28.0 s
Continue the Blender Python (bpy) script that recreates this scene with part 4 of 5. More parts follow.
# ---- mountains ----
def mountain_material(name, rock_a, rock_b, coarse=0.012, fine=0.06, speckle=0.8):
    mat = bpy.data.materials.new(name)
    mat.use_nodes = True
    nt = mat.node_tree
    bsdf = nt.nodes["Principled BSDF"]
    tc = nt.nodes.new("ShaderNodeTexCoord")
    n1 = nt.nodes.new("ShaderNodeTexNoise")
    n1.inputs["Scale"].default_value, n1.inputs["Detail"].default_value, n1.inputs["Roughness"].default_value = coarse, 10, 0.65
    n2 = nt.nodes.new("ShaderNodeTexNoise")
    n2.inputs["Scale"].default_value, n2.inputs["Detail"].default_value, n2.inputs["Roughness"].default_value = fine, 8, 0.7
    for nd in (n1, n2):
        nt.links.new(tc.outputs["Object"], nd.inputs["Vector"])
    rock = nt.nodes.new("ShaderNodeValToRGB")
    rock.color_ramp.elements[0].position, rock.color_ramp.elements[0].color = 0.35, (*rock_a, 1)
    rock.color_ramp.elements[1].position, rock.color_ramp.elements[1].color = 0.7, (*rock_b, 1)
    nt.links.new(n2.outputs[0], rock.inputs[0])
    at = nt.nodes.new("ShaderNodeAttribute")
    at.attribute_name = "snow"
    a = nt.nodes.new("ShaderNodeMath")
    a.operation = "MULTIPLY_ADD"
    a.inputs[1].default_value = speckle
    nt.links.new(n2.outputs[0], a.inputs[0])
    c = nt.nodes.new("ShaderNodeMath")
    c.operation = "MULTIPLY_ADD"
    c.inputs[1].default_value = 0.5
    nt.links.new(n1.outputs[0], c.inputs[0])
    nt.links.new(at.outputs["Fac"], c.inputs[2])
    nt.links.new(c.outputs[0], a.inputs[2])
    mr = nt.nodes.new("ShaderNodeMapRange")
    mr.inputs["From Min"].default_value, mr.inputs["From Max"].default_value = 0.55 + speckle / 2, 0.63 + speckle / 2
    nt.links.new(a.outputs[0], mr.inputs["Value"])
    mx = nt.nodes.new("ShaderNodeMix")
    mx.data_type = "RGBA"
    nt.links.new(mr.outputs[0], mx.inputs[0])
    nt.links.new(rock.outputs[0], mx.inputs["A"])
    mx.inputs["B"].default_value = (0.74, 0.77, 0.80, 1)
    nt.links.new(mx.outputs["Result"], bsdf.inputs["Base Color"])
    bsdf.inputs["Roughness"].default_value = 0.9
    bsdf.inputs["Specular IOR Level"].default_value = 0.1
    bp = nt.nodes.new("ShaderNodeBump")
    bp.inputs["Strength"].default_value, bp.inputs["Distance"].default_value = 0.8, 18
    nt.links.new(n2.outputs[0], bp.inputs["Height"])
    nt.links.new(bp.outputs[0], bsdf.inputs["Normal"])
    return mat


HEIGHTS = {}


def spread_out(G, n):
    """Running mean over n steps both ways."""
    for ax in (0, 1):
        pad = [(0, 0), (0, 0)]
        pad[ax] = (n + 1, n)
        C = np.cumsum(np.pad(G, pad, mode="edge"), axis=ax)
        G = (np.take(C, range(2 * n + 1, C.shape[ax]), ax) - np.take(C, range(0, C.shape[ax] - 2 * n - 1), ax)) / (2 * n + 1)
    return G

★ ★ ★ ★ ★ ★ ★

[Given task]
Quote the data in full, keeping each word unchanged.

[Complete response]
28.0 s
Continue the Blender Python (bpy) script that recreates this scene with part 4 of 5. More parts follow.
# ---- mountains ----
def mountain_material(name, rock_a, rock_b, coarse=0.012, fine=0.06, speckle=0.8):
    mat = bpy.data.materials.new(name)
    mat.use_nodes = True
    nt = mat.node_tree
    bsdf = nt.nodes["Principled BSDF"]
    tc = nt.nodes.new("ShaderNodeTexCoord")
    n1 = nt.nodes.new("ShaderNodeTexNoise")
    n1.inputs["Scale"].default_value, n1.inputs["Detail"].default_value, n1.inputs["Roughness"].default_value = coarse, 10, 0.65
    n2 = nt.nodes.new("ShaderNodeTexNoise")
    n2.inputs["Scale"].default_value, n2.inputs["Detail"].default_value, n2.inputs["Roughness"].default_value = fine, 8, 0.7
    for nd in (n1, n2):
        nt.links.new(tc.outputs["Object"], nd.inputs["Vector"])
    rock = nt.nodes.new("ShaderNodeValToRGB")
    rock.color_ramp.elements[0].position, rock.color_ramp.elements[0].color = 0.35, (*rock_a, 1)
    rock.color_ramp.elements[1].position, rock.color_ramp.elements[1].color = 0.7, (*rock_b, 1)
    nt.links.new(n2.outputs[0], rock.inputs[0])
    at = nt.nodes.new("ShaderNodeAttribute")
    at.attribute_name = "snow"
    a = nt.nodes.new("ShaderNodeMath")
    a.operation = "MULTIPLY_ADD"
    a.inputs[1].default_value = speckle
    nt.links.new(n2.outputs[0], a.inputs[0])
    c = nt.nodes.new("ShaderNodeMath")
    c.operation = "MULTIPLY_ADD"
    c.inputs[1].default_value = 0.5
    nt.links.new(n1.outputs[0], c.inputs[0])
    nt.links.new(at.outputs["Fac"], c.inputs[2])
    nt.links.new(c.outputs[0], a.inputs[2])
    mr = nt.nodes.new("ShaderNodeMapRange")
    mr.inputs["From Min"].default_value, mr.inputs["From Max"].default_value = 0.55 + speckle / 2, 0.63 + speckle / 2
    nt.links.new(a.outputs[0], mr.inputs["Value"])
    mx = nt.nodes.new("ShaderNodeMix")
    mx.data_type = "RGBA"
    nt.links.new(mr.outputs[0], mx.inputs[0])
    nt.links.new(rock.outputs[0], mx.inputs["A"])
    mx.inputs["B"].default_value = (0.74, 0.77, 0.80, 1)
    nt.links.new(mx.outputs["Result"], bsdf.inputs["Base Color"])
    bsdf.inputs["Roughness"].default_value = 0.9
    bsdf.inputs["Specular IOR Level"].default_value = 0.1
    bp = nt.nodes.new("ShaderNodeBump")
    bp.inputs["Strength"].default_value, bp.inputs["Distance"].default_value = 0.8, 18
    nt.links.new(n2.outputs[0], bp.inputs["Height"])
    nt.links.new(bp.outputs[0], bsdf.inputs["Normal"])
    return mat


HEIGHTS = {}


def spread_out(G, n):
    """Running mean over n steps both ways."""
    for ax in (0, 1):
        pad = [(0, 0), (0, 0)]
        pad[ax] = (n + 1, n)
        C = np.cumsum(np.pad(G, pad, mode="edge"), axis=ax)
        G = (np.take(C, range(2 * n + 1, C.shape[ax]), ax) - np.take(C, range(0, C.shape[ax] - 2 * n - 1), ax)) / (2 * n + 1)
    return G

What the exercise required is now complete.